The neural operations behind visually guided movements involve identifying targets, specifying their qualities, and ultimately generating a motor program to accomplish the movement. Neurons in the parietal cortex provide the visual information necessary for independent movements.

The anterior intraparietal cortex has neurons that signal the size, depth, and orientation of objects that can be grasped. Neurons in this area respond to stimuli that could be the targets for a grasping movement, and also respond when the animal makes the movement (Figure 29–15). Similarly, neurons in the medial intraparietal cortex represent the targets for reaching movements and project to the frontal area that generates the premotor signal for these movements.

The ventral intraparietal area has bimodal neurons that respond to both tactile and visual stimuli in the face (Figure 29–16).
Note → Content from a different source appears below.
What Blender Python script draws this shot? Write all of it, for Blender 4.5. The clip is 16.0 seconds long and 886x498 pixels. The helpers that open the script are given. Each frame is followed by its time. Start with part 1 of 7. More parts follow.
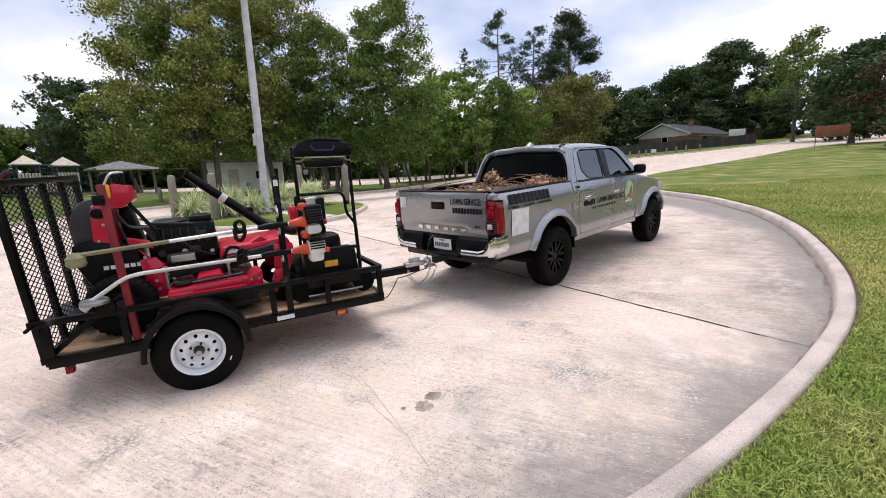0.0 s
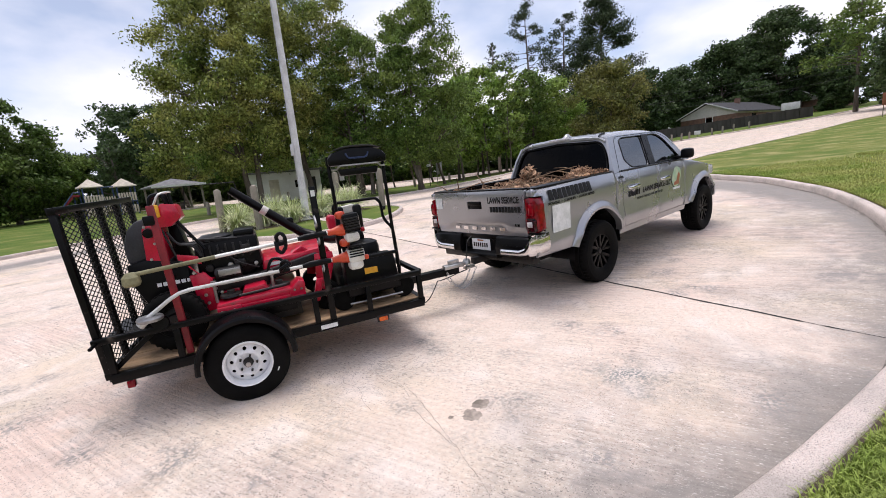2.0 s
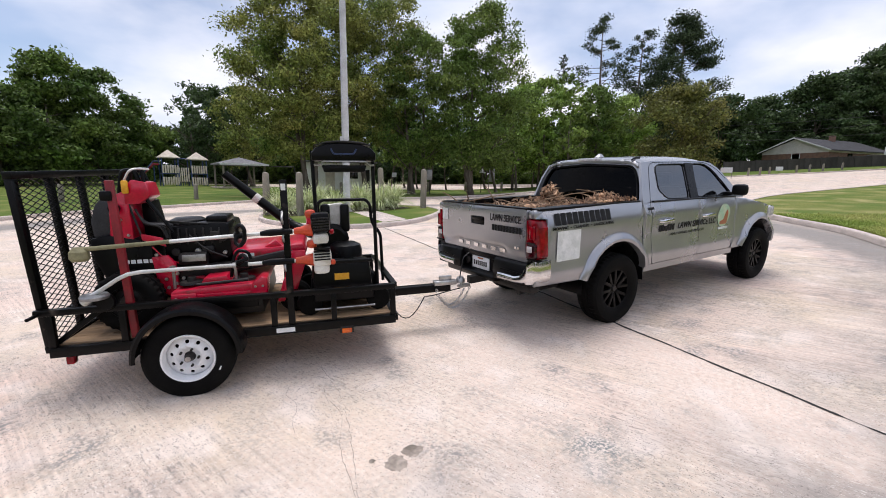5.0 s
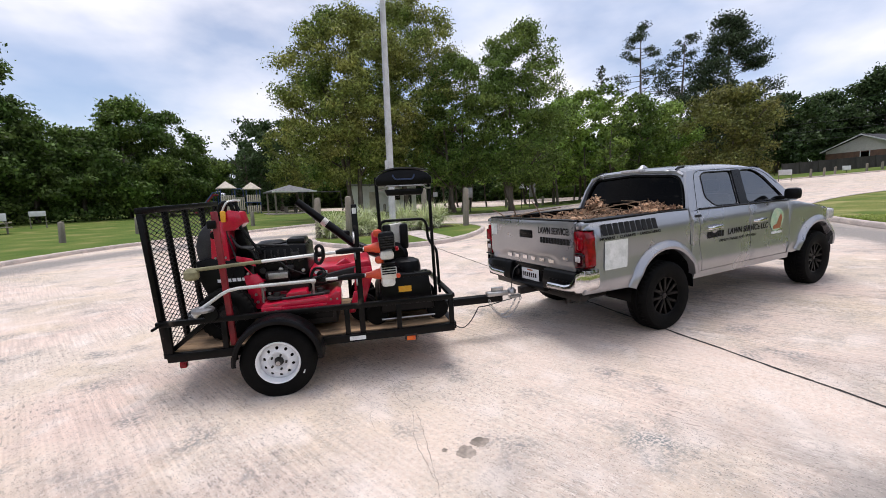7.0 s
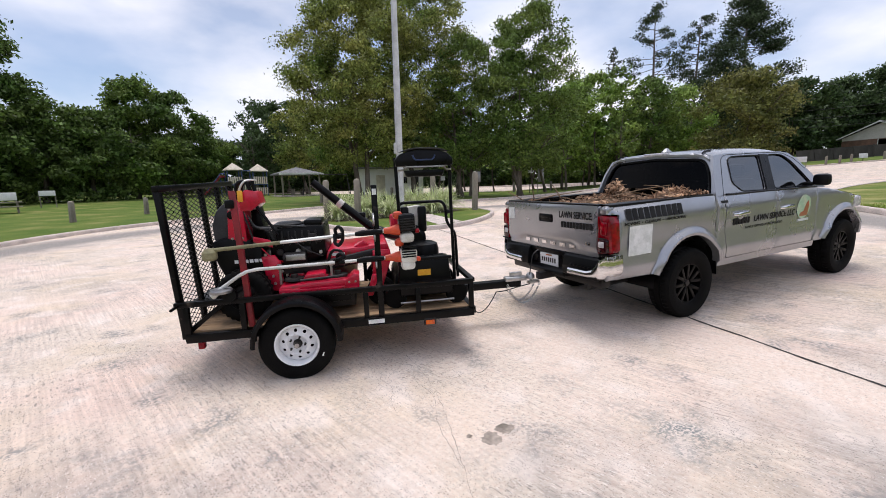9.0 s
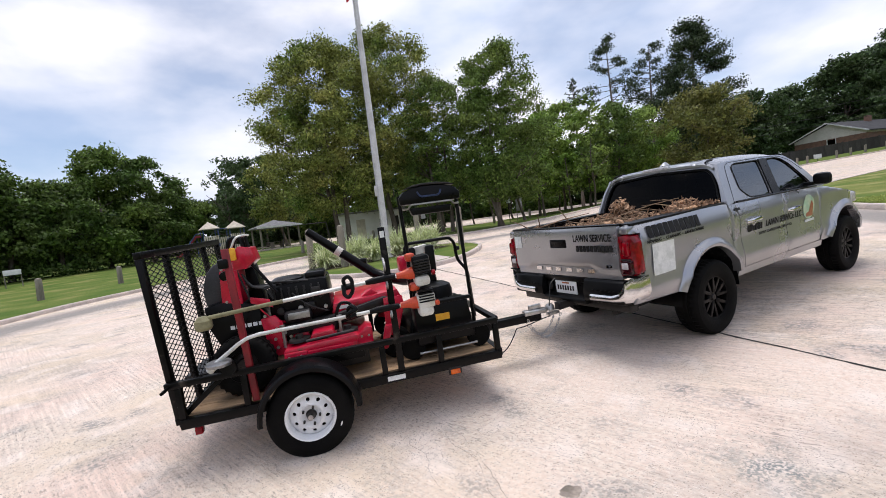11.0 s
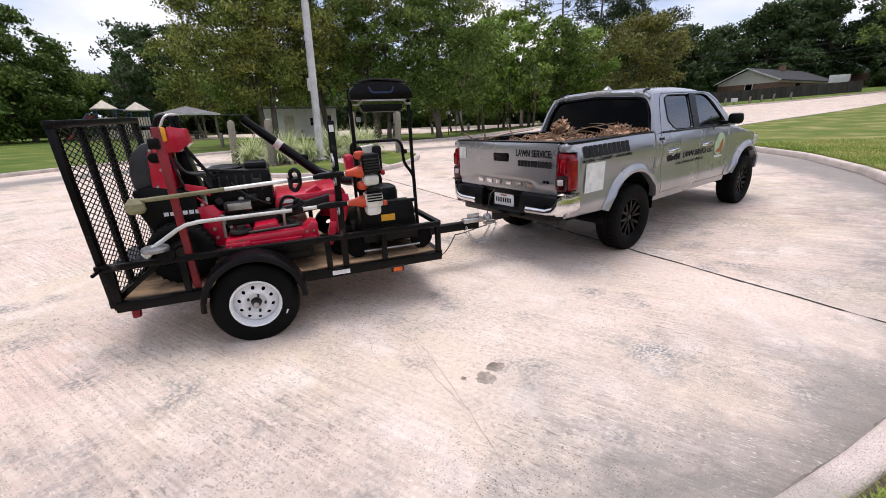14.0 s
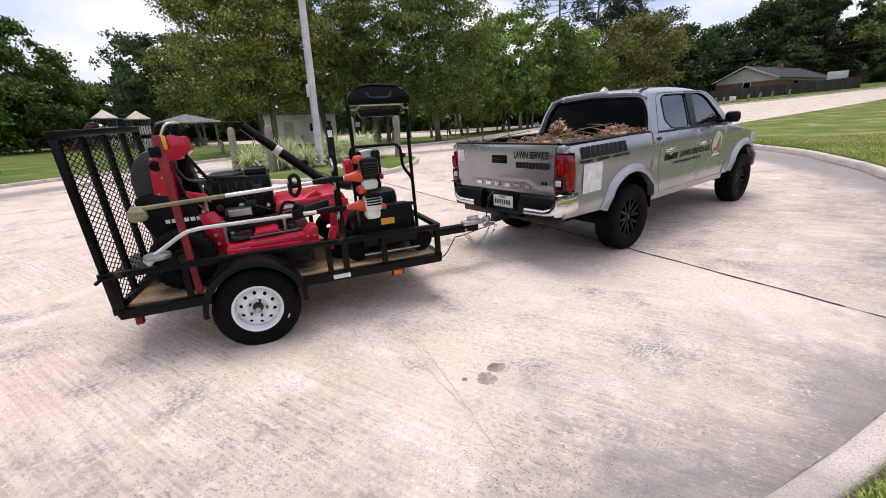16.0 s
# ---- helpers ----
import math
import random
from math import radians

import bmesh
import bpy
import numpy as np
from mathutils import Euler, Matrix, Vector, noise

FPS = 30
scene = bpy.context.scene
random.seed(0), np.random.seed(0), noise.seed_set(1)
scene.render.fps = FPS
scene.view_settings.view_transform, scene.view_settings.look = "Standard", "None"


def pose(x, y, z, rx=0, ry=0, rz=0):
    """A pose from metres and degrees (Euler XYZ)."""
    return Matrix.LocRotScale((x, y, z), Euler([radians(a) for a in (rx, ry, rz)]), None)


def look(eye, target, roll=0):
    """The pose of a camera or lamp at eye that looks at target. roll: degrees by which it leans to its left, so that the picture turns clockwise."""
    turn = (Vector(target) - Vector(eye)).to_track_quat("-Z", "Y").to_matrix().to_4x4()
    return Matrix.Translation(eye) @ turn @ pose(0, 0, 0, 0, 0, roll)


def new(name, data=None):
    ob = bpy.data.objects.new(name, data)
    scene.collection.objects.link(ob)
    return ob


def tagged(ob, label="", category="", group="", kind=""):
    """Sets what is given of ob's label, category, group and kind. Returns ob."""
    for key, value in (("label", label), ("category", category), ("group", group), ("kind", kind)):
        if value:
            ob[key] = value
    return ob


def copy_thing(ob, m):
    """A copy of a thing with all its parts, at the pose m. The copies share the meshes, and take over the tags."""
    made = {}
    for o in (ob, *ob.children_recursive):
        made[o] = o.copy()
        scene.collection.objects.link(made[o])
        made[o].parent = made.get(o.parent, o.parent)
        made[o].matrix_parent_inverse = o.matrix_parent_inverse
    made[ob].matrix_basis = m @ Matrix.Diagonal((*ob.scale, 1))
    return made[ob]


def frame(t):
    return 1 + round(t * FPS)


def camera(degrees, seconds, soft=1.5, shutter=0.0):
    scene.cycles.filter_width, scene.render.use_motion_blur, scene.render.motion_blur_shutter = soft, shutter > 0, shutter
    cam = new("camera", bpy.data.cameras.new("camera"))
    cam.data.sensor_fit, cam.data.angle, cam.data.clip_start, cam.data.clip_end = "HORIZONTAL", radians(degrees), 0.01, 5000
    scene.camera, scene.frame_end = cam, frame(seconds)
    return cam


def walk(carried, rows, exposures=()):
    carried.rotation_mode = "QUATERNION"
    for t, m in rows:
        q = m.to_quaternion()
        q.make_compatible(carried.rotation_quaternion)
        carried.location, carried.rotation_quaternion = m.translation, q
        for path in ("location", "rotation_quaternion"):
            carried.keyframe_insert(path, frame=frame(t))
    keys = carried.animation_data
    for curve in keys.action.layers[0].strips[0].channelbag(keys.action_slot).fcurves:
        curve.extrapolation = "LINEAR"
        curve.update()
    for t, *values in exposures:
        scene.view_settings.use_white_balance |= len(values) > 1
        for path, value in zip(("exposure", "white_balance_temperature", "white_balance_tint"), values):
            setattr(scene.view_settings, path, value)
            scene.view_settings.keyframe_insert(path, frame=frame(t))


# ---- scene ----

This area projects to the face area of premotor cortex. Finally, neurons in the lateral intraparietal area describe the targets for saccadic eye movements and project to the frontal eye field.

The visual cortex is interconnected by ventral and dorsal streams of neuronal processing. The ventral stream provides information about the nature of the objects represented; the dorsal stream provides information that the oculomotor and skeletal motor system can use for movement.

A critical function of the dorsal stream is to mediate attention, which is necessary in order to select objects in the visual field for further analysis. Neurons in the parietal lobe of the monkey respond more vigorously to attended objects than to unattended ones, and the activity of neurons in the monkey's parietal lobe mirrors the attention paid to certain objects in the environment.

Because visual information enters the brain through eyes that are constantly moving, the brain requires a mechanism to compensate for eye movements, constructing a stable visual world from successive fixations. Information supplied by the motor system through corollary discharges is used to adjust the receptive fields of visual neurons to compensate for intervening eye movements. The parietal lobe has a number of distinct representations of the visual field, each of which provides information to a specific motor subsystem.